P – Tava pensando sobre isso no carro, a caminho da nossa conversa, enquanto via os stories de um crente [risos]. Não é possível que as pessoas ainda teimem em fazer esse tipo de associação sem ter a mente aberta pra pelo menos enxergar o que a Madonna faz por pessoas que esse crente, que está criticando, nunca fez e nunca vai fazer. O que os evangélicos não criticam? Eles criticam todo mundo, todas as coisas. Eu sou cristã, mas para mim esse tipo de postura é inaceitável. Não é possível que nós leiamos a mesma bíblia. Relacionar uma artista como essa ao que acontece no Rio Grande do Sul com as inundações é fazer uma associação desonesta. Uma coisa não tem nada a ver com a outra. O nível de criatividade para criar teorias e notícias falsas me impressiona. Se você tem uma opinião de gosto musical, tudo bem. Mas, compartilhar esse tipo de pensamento desumano, que fere princípios básicos do próprio cristianismo? Isso é o pior. Você querer falar de uma mulher que fez tanto por tanta gente, por pessoas que você jamais estenderia a mão. Você não para para ver o que aquela artista representa para o outro? Só julga a partir dos óculos que escolheu pra enxergar a vida. Acho essa postura inadmissível, algo que ultrapassa a linha do absurdo.

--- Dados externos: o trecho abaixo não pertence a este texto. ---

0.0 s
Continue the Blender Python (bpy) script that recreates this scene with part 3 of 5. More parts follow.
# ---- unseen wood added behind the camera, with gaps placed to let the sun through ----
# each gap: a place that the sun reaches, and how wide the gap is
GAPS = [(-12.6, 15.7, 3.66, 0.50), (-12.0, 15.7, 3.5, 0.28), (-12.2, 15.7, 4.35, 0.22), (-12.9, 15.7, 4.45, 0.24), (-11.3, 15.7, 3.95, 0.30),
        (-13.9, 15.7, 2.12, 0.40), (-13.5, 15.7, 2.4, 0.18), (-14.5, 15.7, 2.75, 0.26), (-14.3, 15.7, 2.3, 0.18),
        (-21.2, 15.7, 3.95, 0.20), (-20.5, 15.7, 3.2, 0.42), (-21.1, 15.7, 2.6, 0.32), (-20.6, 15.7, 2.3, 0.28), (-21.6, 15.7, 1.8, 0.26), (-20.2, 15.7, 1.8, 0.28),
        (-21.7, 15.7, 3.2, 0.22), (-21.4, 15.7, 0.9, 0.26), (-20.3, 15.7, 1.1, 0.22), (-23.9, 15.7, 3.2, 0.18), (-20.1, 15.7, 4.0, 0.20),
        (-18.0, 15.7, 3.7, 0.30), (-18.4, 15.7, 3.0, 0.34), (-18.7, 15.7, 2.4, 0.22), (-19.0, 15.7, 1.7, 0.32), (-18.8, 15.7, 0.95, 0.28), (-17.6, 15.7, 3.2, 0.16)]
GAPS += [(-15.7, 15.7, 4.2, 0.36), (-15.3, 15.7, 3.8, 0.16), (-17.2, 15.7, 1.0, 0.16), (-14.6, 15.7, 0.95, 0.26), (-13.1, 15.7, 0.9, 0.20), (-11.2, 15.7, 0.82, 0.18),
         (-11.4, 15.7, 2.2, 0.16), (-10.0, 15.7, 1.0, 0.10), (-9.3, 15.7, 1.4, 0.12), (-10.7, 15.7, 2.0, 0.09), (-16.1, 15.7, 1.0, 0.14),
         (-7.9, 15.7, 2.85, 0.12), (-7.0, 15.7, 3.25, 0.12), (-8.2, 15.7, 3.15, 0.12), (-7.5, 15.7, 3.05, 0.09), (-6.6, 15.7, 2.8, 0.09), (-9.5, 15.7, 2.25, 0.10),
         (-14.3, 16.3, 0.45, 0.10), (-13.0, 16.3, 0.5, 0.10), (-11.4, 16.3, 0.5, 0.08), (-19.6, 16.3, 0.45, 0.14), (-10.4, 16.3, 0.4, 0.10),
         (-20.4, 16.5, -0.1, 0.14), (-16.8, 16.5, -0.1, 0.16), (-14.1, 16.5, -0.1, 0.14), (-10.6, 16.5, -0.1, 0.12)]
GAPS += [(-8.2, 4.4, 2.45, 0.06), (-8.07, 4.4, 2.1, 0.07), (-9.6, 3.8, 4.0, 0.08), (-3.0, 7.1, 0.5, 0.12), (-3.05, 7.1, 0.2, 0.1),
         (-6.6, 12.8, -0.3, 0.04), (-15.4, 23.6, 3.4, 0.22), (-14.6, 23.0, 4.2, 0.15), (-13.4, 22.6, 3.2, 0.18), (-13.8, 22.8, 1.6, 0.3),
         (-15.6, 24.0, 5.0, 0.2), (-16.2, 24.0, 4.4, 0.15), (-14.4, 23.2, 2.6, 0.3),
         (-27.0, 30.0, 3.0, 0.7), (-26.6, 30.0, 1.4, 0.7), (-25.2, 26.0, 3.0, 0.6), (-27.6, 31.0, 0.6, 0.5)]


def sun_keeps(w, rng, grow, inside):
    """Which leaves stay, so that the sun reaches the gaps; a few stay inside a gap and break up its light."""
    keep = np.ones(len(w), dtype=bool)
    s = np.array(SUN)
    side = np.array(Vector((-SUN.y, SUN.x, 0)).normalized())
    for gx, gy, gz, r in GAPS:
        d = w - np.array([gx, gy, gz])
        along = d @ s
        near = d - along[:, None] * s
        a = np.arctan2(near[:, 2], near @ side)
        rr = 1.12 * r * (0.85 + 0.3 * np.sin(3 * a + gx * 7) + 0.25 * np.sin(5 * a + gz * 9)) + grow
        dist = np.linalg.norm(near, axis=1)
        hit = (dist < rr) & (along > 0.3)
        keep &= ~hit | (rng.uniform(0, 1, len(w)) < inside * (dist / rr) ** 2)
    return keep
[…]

PP – Pensava sobre isso no dia seguinte. Sobre como Madonna não desrespeita em nenhum momento Deus ou deprecia seu significado, ao contrário. Ela trata de contradições existentes na religião.

P – Exato, e são muitas as implicações: o fato de ela ser mulher, ter poder e alcance, tocar em estruturas extremamente patriarcais… As pessoas têm preguiça de olhar para a História. Querem apenas que a sua própria narrativa seja soberana em relação às demais. Precisamos parar e olhar para o outro, encontrar pontos de intersecção. Fico feliz pelo fato de que esse evento foi singularmente importante para tantos. Existem muitas camadas e isso é o que verdadeiramente importa.